TASK REQUIREMENTS :: Within the material below, transcribe exactly the lines from the one holding "carried.keyframe_insert(path, frame=frame(t))" through the one holding "scene.view_settings.keyframe_insert(path, frame=frame(t))", keeping both ends and skipping the rest.

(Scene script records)
+-------+

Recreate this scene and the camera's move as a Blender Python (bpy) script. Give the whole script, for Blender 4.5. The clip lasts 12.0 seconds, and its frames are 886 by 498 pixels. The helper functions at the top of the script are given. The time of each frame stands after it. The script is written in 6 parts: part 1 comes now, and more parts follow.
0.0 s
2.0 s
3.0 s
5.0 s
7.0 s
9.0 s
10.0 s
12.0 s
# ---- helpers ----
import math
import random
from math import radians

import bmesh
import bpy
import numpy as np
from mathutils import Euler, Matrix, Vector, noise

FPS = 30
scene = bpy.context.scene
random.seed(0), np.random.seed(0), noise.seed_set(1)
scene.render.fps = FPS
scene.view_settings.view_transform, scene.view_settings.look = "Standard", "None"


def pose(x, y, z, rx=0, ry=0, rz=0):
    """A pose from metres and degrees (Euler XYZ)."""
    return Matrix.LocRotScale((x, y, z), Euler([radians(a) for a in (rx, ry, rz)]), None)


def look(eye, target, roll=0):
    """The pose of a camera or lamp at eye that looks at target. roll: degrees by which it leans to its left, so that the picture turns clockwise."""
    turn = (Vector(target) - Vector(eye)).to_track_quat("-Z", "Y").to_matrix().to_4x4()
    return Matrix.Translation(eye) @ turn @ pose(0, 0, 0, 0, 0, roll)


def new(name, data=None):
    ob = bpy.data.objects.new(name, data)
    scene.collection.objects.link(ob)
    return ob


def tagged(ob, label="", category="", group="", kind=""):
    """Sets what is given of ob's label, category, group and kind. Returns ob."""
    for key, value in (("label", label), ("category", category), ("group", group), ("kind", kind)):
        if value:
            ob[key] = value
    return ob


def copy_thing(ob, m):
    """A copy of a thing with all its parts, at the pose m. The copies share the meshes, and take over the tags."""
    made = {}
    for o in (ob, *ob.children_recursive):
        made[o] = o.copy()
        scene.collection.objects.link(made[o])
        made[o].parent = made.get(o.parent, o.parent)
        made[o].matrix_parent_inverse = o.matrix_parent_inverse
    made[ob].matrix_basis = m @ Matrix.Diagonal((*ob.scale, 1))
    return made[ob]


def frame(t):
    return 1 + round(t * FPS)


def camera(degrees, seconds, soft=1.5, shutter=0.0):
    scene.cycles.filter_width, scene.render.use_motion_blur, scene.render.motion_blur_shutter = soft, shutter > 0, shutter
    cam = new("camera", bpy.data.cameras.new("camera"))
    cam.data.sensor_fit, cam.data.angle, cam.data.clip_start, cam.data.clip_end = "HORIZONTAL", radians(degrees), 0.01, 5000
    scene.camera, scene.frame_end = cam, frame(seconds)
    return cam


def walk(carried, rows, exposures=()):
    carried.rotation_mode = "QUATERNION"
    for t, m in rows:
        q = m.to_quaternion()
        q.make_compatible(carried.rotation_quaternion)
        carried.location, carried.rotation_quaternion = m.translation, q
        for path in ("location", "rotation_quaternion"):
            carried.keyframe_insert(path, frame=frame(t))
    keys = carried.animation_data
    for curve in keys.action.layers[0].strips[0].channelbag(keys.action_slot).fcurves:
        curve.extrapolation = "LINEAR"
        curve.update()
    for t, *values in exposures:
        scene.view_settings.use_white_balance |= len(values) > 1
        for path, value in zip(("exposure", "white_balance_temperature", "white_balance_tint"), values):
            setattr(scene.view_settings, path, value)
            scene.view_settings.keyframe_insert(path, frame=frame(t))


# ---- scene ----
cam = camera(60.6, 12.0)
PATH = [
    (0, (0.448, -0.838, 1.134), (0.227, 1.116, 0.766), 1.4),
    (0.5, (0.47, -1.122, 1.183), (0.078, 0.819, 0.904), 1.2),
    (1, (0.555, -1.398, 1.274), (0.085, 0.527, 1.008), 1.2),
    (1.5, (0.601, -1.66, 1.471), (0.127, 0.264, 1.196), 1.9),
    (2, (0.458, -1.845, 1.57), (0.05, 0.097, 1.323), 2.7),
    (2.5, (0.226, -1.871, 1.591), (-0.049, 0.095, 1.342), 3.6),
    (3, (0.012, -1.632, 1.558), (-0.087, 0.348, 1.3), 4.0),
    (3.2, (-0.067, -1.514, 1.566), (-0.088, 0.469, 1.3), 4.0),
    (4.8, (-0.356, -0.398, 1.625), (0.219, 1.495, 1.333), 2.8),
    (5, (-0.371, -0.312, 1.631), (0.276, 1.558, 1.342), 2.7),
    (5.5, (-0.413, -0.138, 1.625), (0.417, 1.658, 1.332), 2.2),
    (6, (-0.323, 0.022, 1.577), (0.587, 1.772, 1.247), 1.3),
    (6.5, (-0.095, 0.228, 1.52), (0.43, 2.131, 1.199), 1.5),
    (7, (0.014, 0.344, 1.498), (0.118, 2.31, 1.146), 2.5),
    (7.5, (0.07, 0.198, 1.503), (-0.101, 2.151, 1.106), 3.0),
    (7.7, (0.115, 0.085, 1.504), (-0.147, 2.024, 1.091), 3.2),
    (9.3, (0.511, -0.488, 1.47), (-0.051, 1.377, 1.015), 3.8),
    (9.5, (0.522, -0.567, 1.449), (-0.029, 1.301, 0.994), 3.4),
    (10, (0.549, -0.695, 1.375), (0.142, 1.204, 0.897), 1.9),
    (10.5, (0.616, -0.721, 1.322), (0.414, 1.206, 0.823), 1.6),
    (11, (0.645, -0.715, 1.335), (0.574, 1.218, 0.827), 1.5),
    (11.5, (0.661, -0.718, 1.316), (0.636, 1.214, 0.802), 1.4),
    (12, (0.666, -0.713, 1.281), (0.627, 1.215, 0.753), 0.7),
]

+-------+

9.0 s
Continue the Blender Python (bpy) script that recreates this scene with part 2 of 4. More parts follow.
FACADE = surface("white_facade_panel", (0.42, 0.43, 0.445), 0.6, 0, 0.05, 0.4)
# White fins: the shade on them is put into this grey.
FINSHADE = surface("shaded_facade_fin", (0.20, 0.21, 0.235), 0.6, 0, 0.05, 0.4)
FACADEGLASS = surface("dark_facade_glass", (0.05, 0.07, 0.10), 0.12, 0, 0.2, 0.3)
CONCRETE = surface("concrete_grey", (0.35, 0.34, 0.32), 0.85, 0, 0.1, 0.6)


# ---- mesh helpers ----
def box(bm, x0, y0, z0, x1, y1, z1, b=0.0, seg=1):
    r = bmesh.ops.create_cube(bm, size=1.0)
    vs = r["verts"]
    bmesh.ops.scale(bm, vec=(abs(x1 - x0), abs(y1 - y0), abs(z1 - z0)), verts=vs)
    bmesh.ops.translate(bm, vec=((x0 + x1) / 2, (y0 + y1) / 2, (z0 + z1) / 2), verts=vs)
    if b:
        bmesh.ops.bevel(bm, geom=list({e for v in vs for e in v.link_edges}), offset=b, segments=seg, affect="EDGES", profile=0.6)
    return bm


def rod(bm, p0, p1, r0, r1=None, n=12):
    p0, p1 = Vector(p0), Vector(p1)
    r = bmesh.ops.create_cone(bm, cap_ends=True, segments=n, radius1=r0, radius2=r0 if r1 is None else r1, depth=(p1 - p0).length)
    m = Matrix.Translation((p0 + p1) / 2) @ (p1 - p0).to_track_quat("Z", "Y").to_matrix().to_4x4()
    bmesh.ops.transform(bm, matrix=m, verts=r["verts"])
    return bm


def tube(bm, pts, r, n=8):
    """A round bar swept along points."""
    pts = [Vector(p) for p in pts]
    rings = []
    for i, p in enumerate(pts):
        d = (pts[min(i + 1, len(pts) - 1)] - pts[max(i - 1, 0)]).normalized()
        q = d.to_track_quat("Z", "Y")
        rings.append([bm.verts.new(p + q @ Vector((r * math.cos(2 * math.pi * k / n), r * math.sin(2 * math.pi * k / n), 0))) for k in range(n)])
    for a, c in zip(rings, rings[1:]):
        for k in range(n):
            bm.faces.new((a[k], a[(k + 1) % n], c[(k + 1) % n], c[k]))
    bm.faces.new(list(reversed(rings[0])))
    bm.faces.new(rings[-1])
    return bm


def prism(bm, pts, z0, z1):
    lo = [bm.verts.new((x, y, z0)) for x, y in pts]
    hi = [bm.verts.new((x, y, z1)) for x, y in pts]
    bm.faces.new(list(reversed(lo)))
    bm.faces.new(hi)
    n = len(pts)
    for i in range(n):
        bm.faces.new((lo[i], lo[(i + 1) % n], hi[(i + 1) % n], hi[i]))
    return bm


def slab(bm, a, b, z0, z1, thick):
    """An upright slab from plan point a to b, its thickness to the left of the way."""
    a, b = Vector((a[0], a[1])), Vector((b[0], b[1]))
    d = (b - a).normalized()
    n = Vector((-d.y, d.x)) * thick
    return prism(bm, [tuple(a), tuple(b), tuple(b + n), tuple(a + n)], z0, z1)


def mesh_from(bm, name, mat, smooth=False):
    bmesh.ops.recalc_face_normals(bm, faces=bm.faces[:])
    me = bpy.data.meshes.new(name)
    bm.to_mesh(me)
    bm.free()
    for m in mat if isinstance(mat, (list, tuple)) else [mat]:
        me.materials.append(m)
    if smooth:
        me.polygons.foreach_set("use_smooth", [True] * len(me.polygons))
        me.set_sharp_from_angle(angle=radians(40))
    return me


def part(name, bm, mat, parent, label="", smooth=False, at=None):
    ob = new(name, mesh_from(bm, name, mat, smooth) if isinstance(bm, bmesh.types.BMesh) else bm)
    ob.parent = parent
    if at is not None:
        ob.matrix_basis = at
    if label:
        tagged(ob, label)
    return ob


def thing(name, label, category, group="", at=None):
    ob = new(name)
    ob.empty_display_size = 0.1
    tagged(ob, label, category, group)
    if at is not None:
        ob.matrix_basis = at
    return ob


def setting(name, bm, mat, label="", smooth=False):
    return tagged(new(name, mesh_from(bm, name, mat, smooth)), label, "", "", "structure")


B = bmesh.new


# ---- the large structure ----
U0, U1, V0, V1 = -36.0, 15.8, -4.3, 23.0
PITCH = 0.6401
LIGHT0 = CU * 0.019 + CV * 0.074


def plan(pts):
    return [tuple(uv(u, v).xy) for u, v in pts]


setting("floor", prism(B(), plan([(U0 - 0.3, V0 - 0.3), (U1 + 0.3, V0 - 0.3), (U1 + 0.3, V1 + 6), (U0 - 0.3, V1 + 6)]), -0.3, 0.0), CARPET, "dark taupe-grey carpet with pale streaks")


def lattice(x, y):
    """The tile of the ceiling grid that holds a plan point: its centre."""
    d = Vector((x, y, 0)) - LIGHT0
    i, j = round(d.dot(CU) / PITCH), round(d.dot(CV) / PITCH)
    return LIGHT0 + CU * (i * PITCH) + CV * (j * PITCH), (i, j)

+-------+

SOLVED EXERCISE ::
            carried.keyframe_insert(path, frame=frame(t))
    keys = carried.animation_data
    for curve in keys.action.layers[0].strips[0].channelbag(keys.action_slot).fcurves:
        curve.extrapolation = "LINEAR"
        curve.update()
    for t, *values in exposures:
        scene.view_settings.use_white_balance |= len(values) > 1
        for path, value in zip(("exposure", "white_balance_temperature", "white_balance_tint"), values):
            setattr(scene.view_settings, path, value)
            scene.view_settings.keyframe_insert(path, frame=frame(t))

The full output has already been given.